Dear Joe Letter
Date: Thursday, August 30, 2001
From: Kevin Hench
Subject: Dear Joe Letter
Dear Mr. Kerrigan,
You seem like a great guy. You've got a sense of humor; you're forthright to
a fault; you like and know other sports. What a refreshing change from the
taciturn curmudgeon you replaced.
Now on to your terrible managing.
I had lots of problems with Jimy Williams. His reluctance to send runners
was not one of them. One has to manage according to his personnel. The
Boston Red Sox are slow and, worse, they are lousy baserunners. Your charges
have run into so many outs in the last five days that I am losing track.
Here's the problem: When you have average or below-average speed - which
describes everyone on your roster - you have to cheat a little to swipe a
base. You have to shift that weight to your right foot, lean and pray the
pitcher is going to the plate when you make your leap of faith. The team's
complete lack of speed explains this recent spate of pickoffs. The solution?
Stop giving the steal sign.

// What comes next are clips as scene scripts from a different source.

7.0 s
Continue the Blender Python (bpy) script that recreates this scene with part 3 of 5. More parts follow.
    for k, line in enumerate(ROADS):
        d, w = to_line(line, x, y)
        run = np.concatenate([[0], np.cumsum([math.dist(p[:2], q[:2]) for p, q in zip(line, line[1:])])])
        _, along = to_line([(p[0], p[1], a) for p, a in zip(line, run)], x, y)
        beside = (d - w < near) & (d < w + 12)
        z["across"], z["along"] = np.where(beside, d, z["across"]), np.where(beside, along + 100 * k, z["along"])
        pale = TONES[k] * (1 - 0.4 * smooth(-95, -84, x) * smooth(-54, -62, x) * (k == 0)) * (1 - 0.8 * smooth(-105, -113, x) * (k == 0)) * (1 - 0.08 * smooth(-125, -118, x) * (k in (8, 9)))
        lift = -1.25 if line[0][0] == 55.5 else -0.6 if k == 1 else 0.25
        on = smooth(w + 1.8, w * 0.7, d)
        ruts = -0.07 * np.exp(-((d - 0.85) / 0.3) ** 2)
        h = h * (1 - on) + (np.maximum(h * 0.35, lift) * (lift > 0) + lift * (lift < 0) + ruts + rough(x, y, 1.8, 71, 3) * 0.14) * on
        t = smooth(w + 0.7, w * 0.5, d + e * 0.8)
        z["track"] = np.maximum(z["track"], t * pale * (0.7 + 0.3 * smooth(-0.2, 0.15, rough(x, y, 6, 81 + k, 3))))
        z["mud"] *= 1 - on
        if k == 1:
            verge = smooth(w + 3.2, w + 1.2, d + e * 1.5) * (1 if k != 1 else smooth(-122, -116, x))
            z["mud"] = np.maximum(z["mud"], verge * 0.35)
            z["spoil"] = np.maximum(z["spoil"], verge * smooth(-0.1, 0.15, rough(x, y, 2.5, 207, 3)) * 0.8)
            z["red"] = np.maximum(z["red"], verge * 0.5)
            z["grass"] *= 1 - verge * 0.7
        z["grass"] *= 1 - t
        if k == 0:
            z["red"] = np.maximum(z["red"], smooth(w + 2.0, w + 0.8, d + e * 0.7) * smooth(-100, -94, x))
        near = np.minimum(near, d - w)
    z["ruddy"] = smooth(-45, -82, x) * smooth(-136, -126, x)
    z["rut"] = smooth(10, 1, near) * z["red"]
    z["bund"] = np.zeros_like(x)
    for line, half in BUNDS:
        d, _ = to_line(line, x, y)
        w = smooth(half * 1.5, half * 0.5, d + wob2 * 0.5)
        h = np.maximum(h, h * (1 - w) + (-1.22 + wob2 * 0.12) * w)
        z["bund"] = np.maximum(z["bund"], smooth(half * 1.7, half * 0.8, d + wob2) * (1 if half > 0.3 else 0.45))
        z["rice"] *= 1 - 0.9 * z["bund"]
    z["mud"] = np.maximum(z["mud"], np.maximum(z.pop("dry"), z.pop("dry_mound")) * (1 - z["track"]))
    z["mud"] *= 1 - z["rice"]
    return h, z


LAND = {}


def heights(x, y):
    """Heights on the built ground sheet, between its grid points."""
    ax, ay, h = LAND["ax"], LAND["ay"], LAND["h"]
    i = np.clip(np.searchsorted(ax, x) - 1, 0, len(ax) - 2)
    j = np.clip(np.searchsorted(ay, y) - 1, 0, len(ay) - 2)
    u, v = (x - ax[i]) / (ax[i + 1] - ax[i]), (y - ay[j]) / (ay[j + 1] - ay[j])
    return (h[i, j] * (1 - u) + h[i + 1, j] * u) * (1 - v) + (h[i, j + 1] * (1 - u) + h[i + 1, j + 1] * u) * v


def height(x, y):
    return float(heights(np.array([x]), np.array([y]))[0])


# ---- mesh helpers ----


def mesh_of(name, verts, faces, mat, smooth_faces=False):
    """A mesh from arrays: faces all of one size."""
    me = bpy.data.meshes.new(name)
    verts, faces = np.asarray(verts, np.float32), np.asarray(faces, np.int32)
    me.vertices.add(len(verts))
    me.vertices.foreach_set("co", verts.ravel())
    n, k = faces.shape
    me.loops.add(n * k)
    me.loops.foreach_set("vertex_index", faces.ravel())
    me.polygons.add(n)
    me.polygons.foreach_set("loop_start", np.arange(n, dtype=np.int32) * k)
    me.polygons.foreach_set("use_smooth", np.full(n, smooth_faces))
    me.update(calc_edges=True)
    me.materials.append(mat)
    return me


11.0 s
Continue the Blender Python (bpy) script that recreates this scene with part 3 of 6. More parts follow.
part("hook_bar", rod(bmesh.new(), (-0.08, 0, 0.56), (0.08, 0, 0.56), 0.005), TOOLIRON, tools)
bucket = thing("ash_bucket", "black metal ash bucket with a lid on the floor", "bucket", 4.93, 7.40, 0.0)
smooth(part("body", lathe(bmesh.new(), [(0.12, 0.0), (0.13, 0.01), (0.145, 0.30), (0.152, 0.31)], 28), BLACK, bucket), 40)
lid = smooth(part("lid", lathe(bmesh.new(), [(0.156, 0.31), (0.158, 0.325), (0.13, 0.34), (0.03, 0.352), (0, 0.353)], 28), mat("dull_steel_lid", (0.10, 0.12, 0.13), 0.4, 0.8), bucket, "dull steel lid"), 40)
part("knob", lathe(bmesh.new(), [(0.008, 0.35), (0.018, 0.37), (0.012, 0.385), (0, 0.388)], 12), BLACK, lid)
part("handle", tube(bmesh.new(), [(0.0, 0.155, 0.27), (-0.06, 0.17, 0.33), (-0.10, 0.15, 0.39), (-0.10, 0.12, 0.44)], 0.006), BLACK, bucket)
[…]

C'mon, Joe, I know you want to do everything
possible to divorce yourself from the previous skipper - slidestepping,
stealing bases, set lineup (hah) - but all you've managed to do in the last
two weeks is become only the second Red Sox manager in 35 years with a losing
Tonight we saw two back-breaking plays that must have originated in your
apparently overrated noggin'.
With no outs Trot Nixon was picked
off first by lefty C.C. Sabathia
when he was clearly going and guessed wrong on where Sabathia was
delivering the ball. This is doubly defeating. It kills any potential rally and it
gives the pitcher an out without having to pile up pitches. As frustrating as this
moment was, it paled compared to the real mindbender you threw at us later.
Leading 1-0 with runners on first and second, one out and a 3-2 count on Jose
Offerman, you sent the runners. Why?
You have a strikeout pitcher against a strikeout hitter
with a slow runner
on second... this is the complete and total formula for not sending the
runners. Sabathia, like most strikeout pitchers, is also a fly ball pitcher,
so where is the percentage in sending slow runners with a guy at the plate
who has fanned 87 times in 447 at-bats? A ground ball would seem the least
likely possibility, certainly dwarfed by the combined possibility of a
strikeout or a fly out. Sure enough, Jose fanned, Dante got gunned down and
the inning was over. For someone who supposedly has a voracious appetite for
stats, you sure don't seem to know a heck of a lot about your team.
As a manager, Joe, you make a great pitching coach.
Note: Whoops, make that 88 K's in 448 at-bats as Offerman just fanned for the
third time tonight, taking strike three with the tying run on third and one
out. Hard to keep up with the ineptitude of some of these guys.